Feature · 2026-05-24

Content-Addressed Claims: Reusable Facts for AI Coding Agents

Agents waste time re-learning facts the previous session already proved. h5i claims turn those facts into reusable, evidence-backed context that stays live until the backing files change.

By Koukyosyumei Reading time 6 min Tags Claims · Memory · Tokens

Every agent session starts with a cold-start tax. The agent reads files, searches names, discovers which module owns a concern, rejects a few wrong paths, and finally builds enough local understanding to make a change. The next session often repeats the same work.

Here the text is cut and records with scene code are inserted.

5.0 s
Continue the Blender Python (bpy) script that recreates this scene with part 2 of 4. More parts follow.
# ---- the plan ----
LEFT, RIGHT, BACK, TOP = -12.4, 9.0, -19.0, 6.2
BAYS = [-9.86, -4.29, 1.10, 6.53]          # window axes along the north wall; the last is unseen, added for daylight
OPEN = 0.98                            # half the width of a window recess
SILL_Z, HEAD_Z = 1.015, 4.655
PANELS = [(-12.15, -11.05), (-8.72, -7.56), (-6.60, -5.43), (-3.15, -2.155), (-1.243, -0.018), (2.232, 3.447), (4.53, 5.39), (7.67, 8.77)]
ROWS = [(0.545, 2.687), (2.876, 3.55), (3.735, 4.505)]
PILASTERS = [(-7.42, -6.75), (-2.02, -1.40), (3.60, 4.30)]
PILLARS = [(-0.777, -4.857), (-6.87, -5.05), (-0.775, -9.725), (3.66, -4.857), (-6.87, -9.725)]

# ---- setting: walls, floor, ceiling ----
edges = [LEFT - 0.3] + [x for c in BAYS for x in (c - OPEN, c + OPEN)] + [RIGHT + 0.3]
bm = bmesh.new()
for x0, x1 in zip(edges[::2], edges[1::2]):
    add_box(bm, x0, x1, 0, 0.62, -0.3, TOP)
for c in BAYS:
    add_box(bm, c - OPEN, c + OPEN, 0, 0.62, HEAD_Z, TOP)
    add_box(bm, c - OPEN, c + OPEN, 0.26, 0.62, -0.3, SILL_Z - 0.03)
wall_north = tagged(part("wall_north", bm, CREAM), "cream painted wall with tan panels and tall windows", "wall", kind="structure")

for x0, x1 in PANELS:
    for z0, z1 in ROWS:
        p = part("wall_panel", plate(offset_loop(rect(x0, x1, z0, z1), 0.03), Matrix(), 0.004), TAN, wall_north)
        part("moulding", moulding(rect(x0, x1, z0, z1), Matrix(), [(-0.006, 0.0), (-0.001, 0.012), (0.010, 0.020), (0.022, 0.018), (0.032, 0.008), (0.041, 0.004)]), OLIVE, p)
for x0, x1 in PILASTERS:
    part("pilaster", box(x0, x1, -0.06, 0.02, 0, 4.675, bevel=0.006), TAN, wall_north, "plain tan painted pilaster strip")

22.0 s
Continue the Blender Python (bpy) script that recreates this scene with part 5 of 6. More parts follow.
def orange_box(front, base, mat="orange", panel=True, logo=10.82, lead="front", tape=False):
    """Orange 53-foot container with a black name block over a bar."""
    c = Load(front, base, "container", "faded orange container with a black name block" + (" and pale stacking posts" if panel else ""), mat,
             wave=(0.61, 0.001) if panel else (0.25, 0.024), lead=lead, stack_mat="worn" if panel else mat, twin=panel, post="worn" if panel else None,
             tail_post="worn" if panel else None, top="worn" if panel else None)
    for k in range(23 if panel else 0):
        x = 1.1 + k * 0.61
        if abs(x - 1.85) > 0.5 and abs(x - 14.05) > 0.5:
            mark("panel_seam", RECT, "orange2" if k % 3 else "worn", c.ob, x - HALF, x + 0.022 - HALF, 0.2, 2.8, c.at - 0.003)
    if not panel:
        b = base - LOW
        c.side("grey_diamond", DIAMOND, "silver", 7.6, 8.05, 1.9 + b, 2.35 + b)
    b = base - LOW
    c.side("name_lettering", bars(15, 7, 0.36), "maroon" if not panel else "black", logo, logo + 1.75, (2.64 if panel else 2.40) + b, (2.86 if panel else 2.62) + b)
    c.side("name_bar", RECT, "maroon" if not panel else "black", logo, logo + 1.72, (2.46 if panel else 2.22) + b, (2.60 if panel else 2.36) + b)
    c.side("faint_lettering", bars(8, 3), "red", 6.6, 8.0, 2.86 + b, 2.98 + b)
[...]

h5i claims are a small primitive for avoiding that loop. A claim is a concise fact about the codebase plus the minimum set of files that make the fact true. h5i pins the evidence to the file blobs at HEAD. If any evidence file changes, the claim becomes stale automatically.

Merkle-style diagram showing an h5i claim backed by evidence file paths and blob identifiers — A claim is only live while its evidence paths still point at the same Git blobs. Change the evidence, and h5i marks the claim stale instead of treating old memory as truth.

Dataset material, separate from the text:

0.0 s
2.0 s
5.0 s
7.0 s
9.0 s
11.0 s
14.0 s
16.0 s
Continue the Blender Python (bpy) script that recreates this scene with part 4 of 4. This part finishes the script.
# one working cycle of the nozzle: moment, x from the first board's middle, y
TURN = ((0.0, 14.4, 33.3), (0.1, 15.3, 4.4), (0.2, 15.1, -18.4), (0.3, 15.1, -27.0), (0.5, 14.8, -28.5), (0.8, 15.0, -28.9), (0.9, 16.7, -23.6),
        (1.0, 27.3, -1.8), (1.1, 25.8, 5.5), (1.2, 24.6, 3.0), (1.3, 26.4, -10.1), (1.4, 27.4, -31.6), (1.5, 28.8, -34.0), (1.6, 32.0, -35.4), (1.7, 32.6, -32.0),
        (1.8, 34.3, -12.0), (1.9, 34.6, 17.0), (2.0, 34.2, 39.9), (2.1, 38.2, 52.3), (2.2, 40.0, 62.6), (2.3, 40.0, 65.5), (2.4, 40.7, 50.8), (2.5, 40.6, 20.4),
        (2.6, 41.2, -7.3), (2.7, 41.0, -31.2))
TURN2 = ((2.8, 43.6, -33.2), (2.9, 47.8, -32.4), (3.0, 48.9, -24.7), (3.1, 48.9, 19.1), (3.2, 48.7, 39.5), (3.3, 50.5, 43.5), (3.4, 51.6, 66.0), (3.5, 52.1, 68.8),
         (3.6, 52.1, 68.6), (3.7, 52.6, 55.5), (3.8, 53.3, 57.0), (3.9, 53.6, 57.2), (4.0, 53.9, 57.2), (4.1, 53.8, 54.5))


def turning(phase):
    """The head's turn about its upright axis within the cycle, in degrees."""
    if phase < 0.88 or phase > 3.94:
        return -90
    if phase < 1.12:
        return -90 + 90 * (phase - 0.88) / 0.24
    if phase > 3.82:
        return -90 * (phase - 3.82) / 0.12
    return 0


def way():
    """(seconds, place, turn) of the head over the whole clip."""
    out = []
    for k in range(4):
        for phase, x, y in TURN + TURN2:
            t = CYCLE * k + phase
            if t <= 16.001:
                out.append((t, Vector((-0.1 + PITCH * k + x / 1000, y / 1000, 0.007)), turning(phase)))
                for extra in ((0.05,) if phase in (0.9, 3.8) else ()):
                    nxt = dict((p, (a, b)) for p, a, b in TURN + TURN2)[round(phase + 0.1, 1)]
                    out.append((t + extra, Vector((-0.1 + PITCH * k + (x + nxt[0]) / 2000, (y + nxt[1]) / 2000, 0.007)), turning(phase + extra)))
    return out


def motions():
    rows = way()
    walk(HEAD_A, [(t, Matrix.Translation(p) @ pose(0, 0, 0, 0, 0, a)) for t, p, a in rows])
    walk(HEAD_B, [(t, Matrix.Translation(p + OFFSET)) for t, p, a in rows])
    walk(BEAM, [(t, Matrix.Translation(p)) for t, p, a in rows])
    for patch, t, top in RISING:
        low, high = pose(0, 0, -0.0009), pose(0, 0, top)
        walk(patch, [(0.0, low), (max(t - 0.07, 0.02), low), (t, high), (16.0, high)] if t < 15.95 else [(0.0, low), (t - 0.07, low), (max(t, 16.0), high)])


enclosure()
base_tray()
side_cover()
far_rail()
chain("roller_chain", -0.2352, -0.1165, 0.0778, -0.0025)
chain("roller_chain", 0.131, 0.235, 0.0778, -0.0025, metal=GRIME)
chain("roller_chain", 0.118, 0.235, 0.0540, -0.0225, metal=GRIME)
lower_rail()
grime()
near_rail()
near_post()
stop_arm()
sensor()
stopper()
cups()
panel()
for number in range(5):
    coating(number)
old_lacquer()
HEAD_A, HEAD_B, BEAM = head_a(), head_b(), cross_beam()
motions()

What a good claim looks like

A claim should be useful, compact, and grounded. It should save a future session real discovery work.

claims

$ h5i capture claim \
  "HTTP only src/api/client.py: fetch_user, create_post, delete_post" \
  --path src/api/client.py

$ h5i recall claims --group-by-path

The evidence path matters. Do not cite every file the agent happened to read. Cite the files that, if changed, would force the claim to be re-checked. Most useful claims cite one file. More than three is usually a smell.

Live until the evidence changes

Claims are not permanent lore. They are content-addressed facts. h5i records the path and blob identity of each evidence file. When the file changes, the claim no longer matches current HEAD and is shown as stale.

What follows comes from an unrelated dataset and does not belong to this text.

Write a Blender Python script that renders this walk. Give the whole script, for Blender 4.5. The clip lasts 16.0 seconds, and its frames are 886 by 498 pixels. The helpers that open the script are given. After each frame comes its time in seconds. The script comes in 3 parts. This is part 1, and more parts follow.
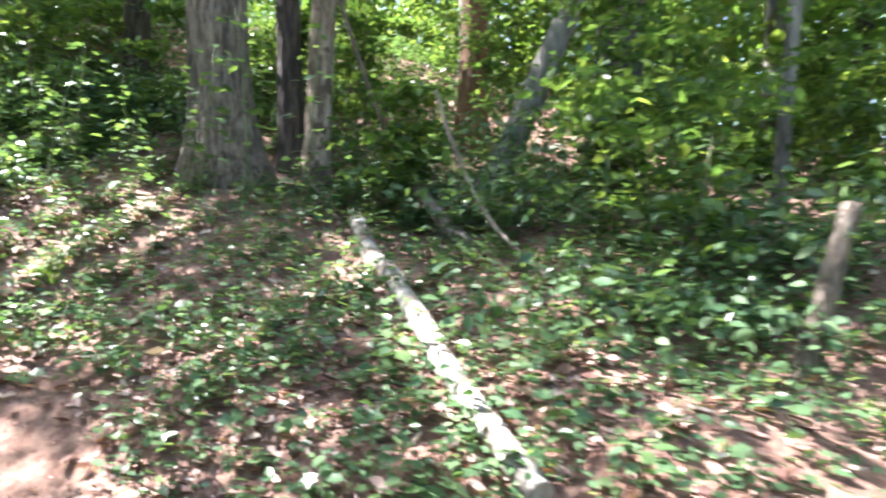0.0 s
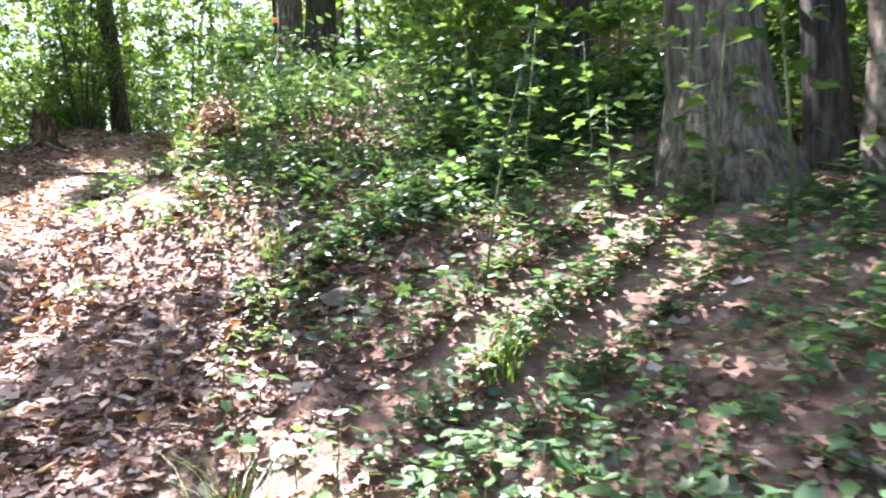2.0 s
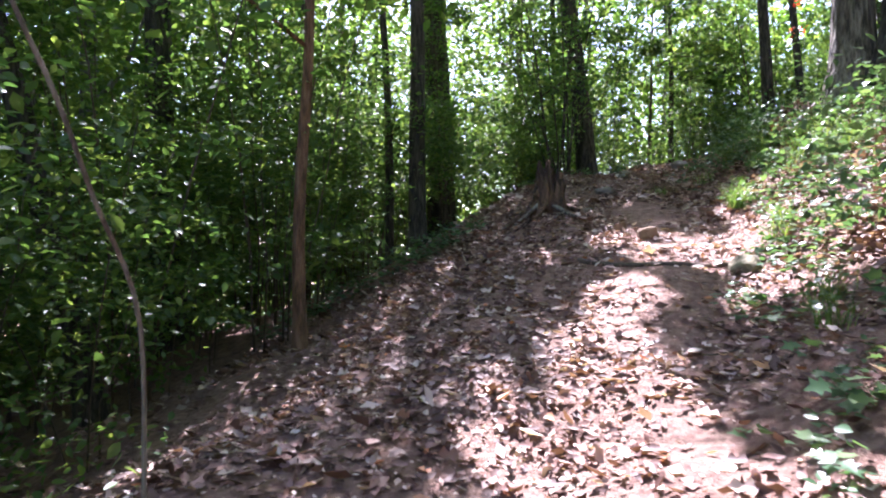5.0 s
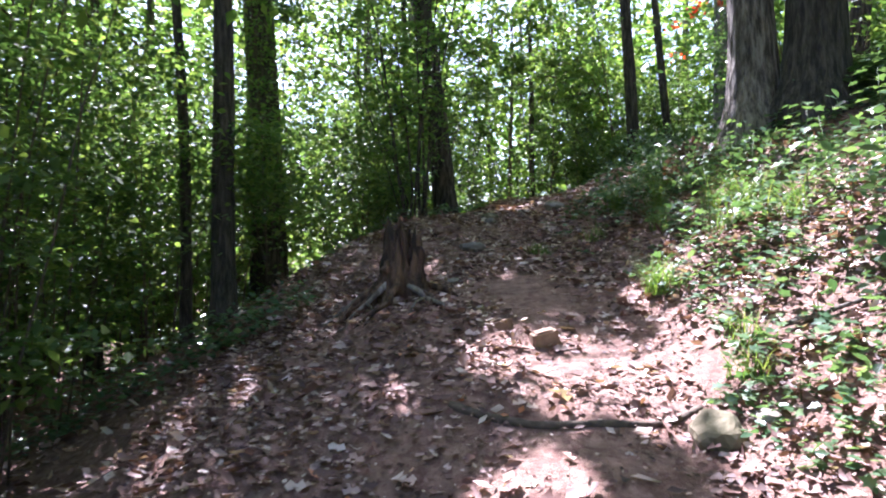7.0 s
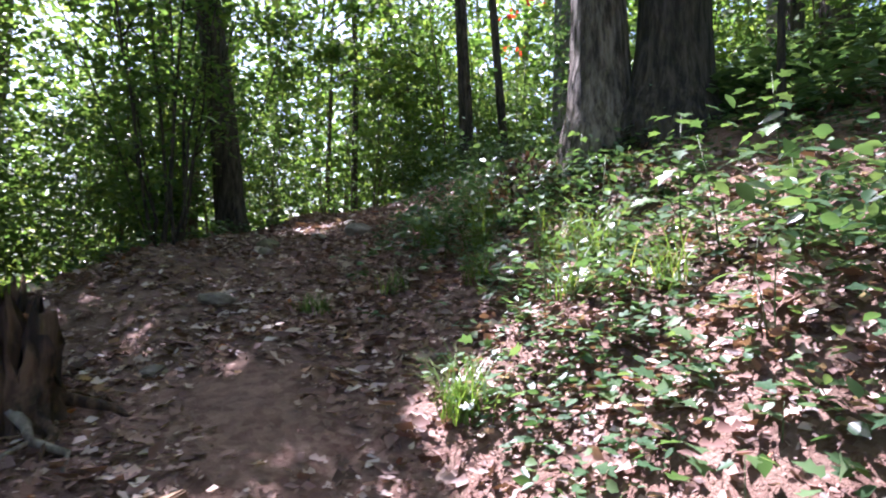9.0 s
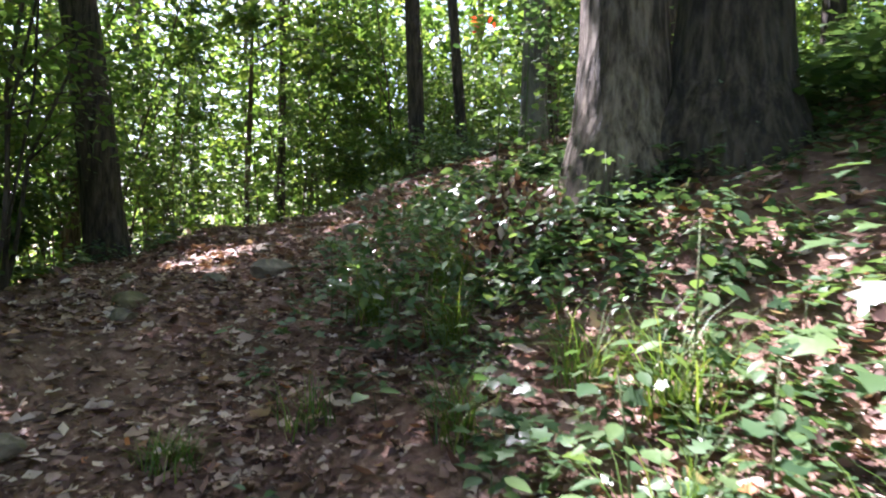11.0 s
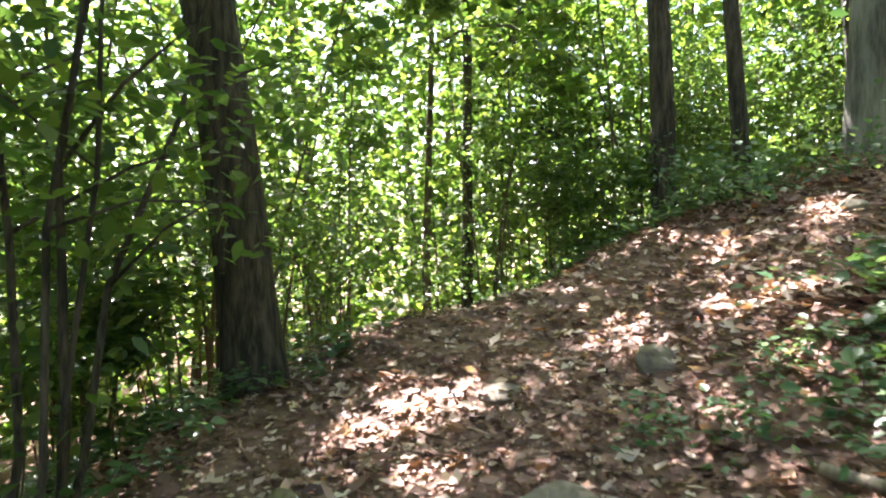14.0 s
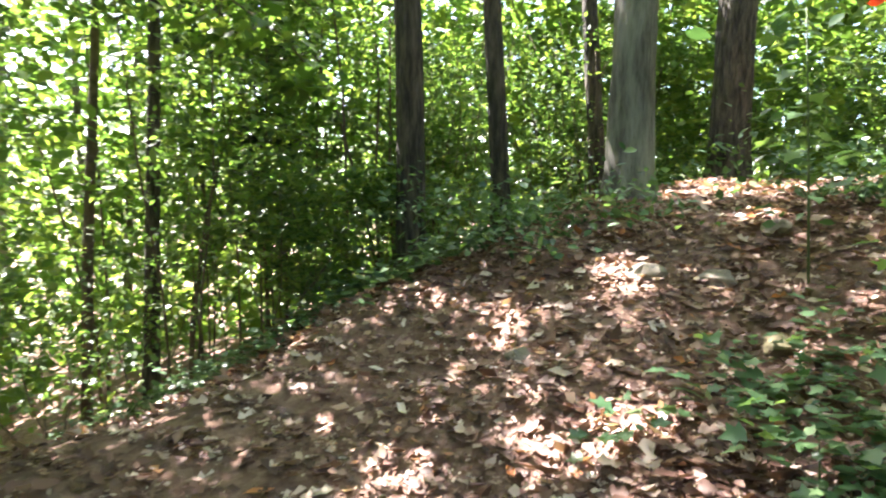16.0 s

Status	Meaning	Agent behavior
live	Evidence blobs still match.	Use as pre-verified context.
stale	At least one evidence file changed.	Re-check before relying on it.
pruned	Stale claim removed.	No longer appears in context.

Why this helps context windows

Prompt caching helps when you send the same tokens repeatedly. Claims attack a different cost: re-derivation. Instead of asking the agent to read five files to rediscover "auth middleware owns token refresh," the next session can receive that fact directly, with evidence attached.

The existing h5i benchmark for claims measured a large reduction in file reads and cache-read tokens on a repeated task. The important product lesson is simpler than the exact number: durable, invalidatable facts are more useful than dumping larger transcripts into every session.

What to claim

Ownership: src/session.rs owns refresh-token persistence.
Exclusions: billing code does not call Stripe directly; gateway only.
Invariants: session token compare must stay constant-time.
API orientation: exported functions, important types, and side effects.
Where not to look: the module that seems relevant but is not.

Do not claim trivia a quick search answers. Do not claim opinions. Do not write a paragraph when a compact sentence would do. Claims are read often, so every word costs repeatedly.

How claims fit the bigger h5i model

Claims are one piece of shared context. The context DAG records the path of the work. Commits record prompt, model, test, and decision provenance. Memory snapshots record agent-local state. Claims record reusable facts that should survive beyond one session, but only while the evidence is still current.

The goal is not infinite memory. The goal is trustworthy memory: compact facts, backed by files, automatically invalidated when the code changes.

Start small. Add claims after the agent establishes something non-obvious that the next agent would otherwise have to re-learn. Over time, the codebase becomes easier for both humans and agents to re-enter.